Est-ce qu’il y aurait un réel désavantage à prendre une semaine, en groupe, pour permettre à l’humain de se construire dans le lieu par excellence pour s’y faire, l’université?

« On est sans doute un peu plus « humain », entendons par là un peu plus solidaire de l’espèce (un peu moins « fauve ») après avoir lu Tchekov qu’avant. » Daniel Pennac - Comme un roman

Il faudrait vraiment revaloriser la lecture, qui est sacralisée dans notre société, mais qui, vraisemblablement, est quasi inexistante. En abandonnant la lecture, on met en veilleuse notre capacité à ressentir et nos capacités de réfléchir, de se poser des questions, de critiquer et d’analyser. C’est une partie de notre humanité qui en souffre.

Mettre de côté la lecture, ce n’est pas propre au droit. Lors du long confinement du printemps dernier, à l’époque où la tendance était à faire son propre pain, quelqu’un a entendu parler de lecture? Si peu, à mon avis. Pourtant, plusieurs remettaient en question leur façon de vivre, de consommer, d’entrer en contact avec les autres. Les livres ont des suggestions. Justement, j’aurais un ou deux livres à vous recommander (6)!

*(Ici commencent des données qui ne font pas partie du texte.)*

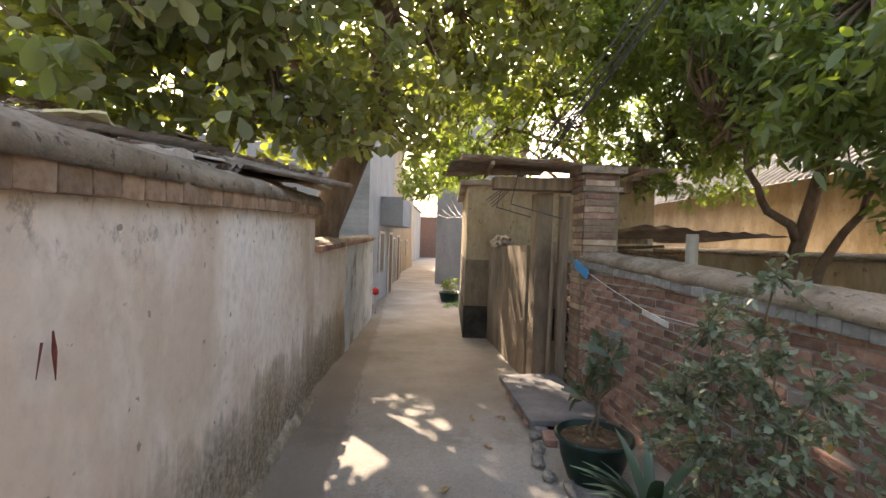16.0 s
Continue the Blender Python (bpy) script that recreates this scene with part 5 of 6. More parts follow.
dw = relief_wall("wall_lane_north_far", (-8.45, 5.22), (-11.4, 5.02), (gz(-8.4) - 0.1, gz(-11.4) - 0.1), (1.45, 1.4), 0.16, M_DIRTY, 0.15, 0.015)
tagged(dw, "brown boarded lane wall beyond the gateway", "wall", kind="structure")
rub = crumple((0.5, 0.15, 0.12), 0.5, 0.4, 9.1)
rub = obj("rubble", rub, M_TIN, smooth=False)
rub.location = (-10.5, 5.15, 1.47)
tagged(rub, "broken tiles and scrap heaped on the wall", "rubble")
db = tagged(base("ochre_shed", -13.2, 6.3, gz(-12), 0, "ochre rendered lane building with tarred dark base", "building"), kind="structure")
part("wall", boxed((3.6, 3.4, 2.9), (0, 0, 1.45), bevel=0.02), M_OCHRE, db)
part("base_render", boxed((3.64, 3.44, 0.62), (0, 0, 0.31), bevel=0.02), M_DARKBASE, db, "black tarred base")
part("stained_render", boxed((3.62, 3.42, 0.85), (0, 0, 1.045), bevel=0.02), M_DIRTY, db, "brown stained middle of the wall")
part("roof", boxed((3.9, 3.7, 0.1), (0, 0, 2.95), (3, 0, 0), 0.02), M_TIN, db)
part("stand_pipe", tube(bend([(1.86, -1.2, 0), (1.86, -1.2, 0.62), (1.8, -1.2, 0.66)], 0.02), 0.014, 8), M_GREYPIPE, db)


# ---- far houses ----
def house(x0, x1, y_face, depth, z1, material, label, openings, sgn):
    """A lane house; sgn +1 where its front looks to +y."""
    cx, w = (x0 + x1) / 2, abs(x1 - x0)
    zb = gz(cx) - 0.2
    h = tagged(base("house", cx, y_face, zb, 0, label, "house"))
    part("wall", boxed((w, depth, z1 - zb), (0, -sgn * depth / 2, (z1 - zb) / 2), bevel=0.01), material, h)
    part("roof", boxed((w + 0.3, depth + 0.4, 0.12), (0, -sgn * depth / 2, z1 - zb + 0.06), bevel=0.02), M_GREYPL, h)
    for kind, x, z, ww, hh in openings:
        fr = part(kind, boxed((ww, 0.06, hh), (x, sgn * 0.02, z + hh / 2), bevel=0.008), M_DOORWOOD if kind == "door" else M_DARKTILE, h)
        part("frame", boxed((ww + 0.14, 0.04, 0.08), (x, sgn * 0.04, z + hh + 0.03), bevel=0.006), M_WHITE, fr)
        for s_ in (-1, 1):
            part("frame", boxed((0.07, 0.05, hh), (x + s_ * (ww / 2 + 0.035), sgn * 0.04, z + hh / 2), bevel=0.006), M_WHITE, fr)
    return h


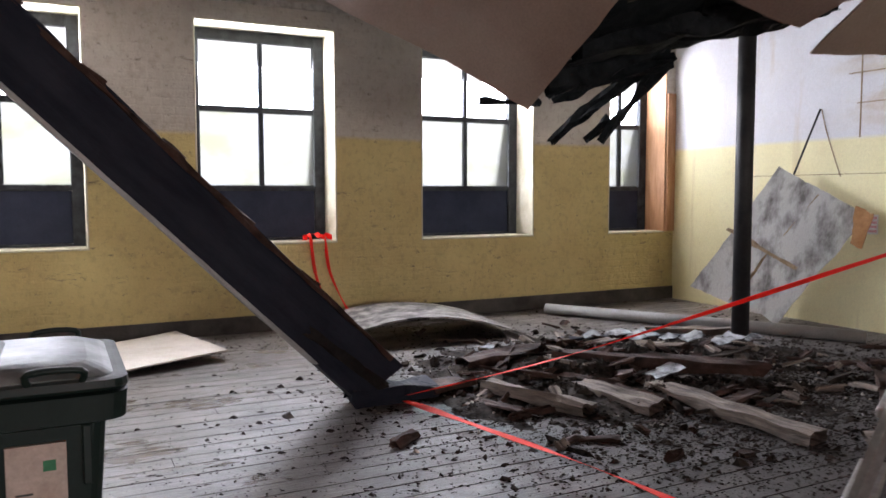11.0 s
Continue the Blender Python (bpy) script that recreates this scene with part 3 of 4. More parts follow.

La lecture est devenue un acte de résistance. Un étudiant en droit qui lit un roman plutôt que de se perdre dans les centaines de pages de doctrine ne peut qu’être un rebelle qui résiste aux contingences. Un insoumis dans notre monde du « je n’ai pas le temps » où le danger d’être englouti par le marché de l’attention, qui nous dicte nos façons d’occuper notre temps et nos façons de penser, est bien réel. 

En attendant de voir ce fantasme d’un professeur qui écarte doctrine et jurisprudence au profit d’un livre, je vais espérer croiser de plus en plus d’étudiant(e)s prendre le temps de lire un bouquin bien installé dans le De Koninck lorsqu’on y retournera un de ces jours. Je vais surtout souhaiter que le Cercle des juristes disparus de la Faculté de droit Ulaval prenne l’essor qu’il mérite et qu’on se retrouve tous autour d’un livre, peut-être même à discuter ce savoureux essai sur la lecture remplie de perles de Pennac, l’un de ces quatre.

Si vous me croisez, demandez-moi ce que je lis, question de me rappeler qu’il y a tout aussi important que les lectures scolaires et de m’encourager à ne pas délaisser la richesse qu’est la lecture.


(1) Pennac, D. (1992). Comme un roman.Gallimard.

(2) Id.

(3) Couzon, N.La détresse psychologique des étudiants universitaires.Réseau d’information pour la réussite éducative. http://rire.ctreq.qc.ca/2019/02/la-detresse-psychologique-des-etudiants-universitaires/

(4) Winter-Hébert, L. 10 Benefits of Reading : Why You Should Read Every Day.UC Santa Barbara Geography. https://geog.ucsb.edu/10-benefits-of-reading-why-you-should-read-every-day/

(5) D. Pennac, préc., note 1.

(6) Walden de David Henry Thoreau et Into the Wild de Jon Krakauer pour ne nommer que deux ouvrages que j’ai retrouvé dans ma la liste de livres.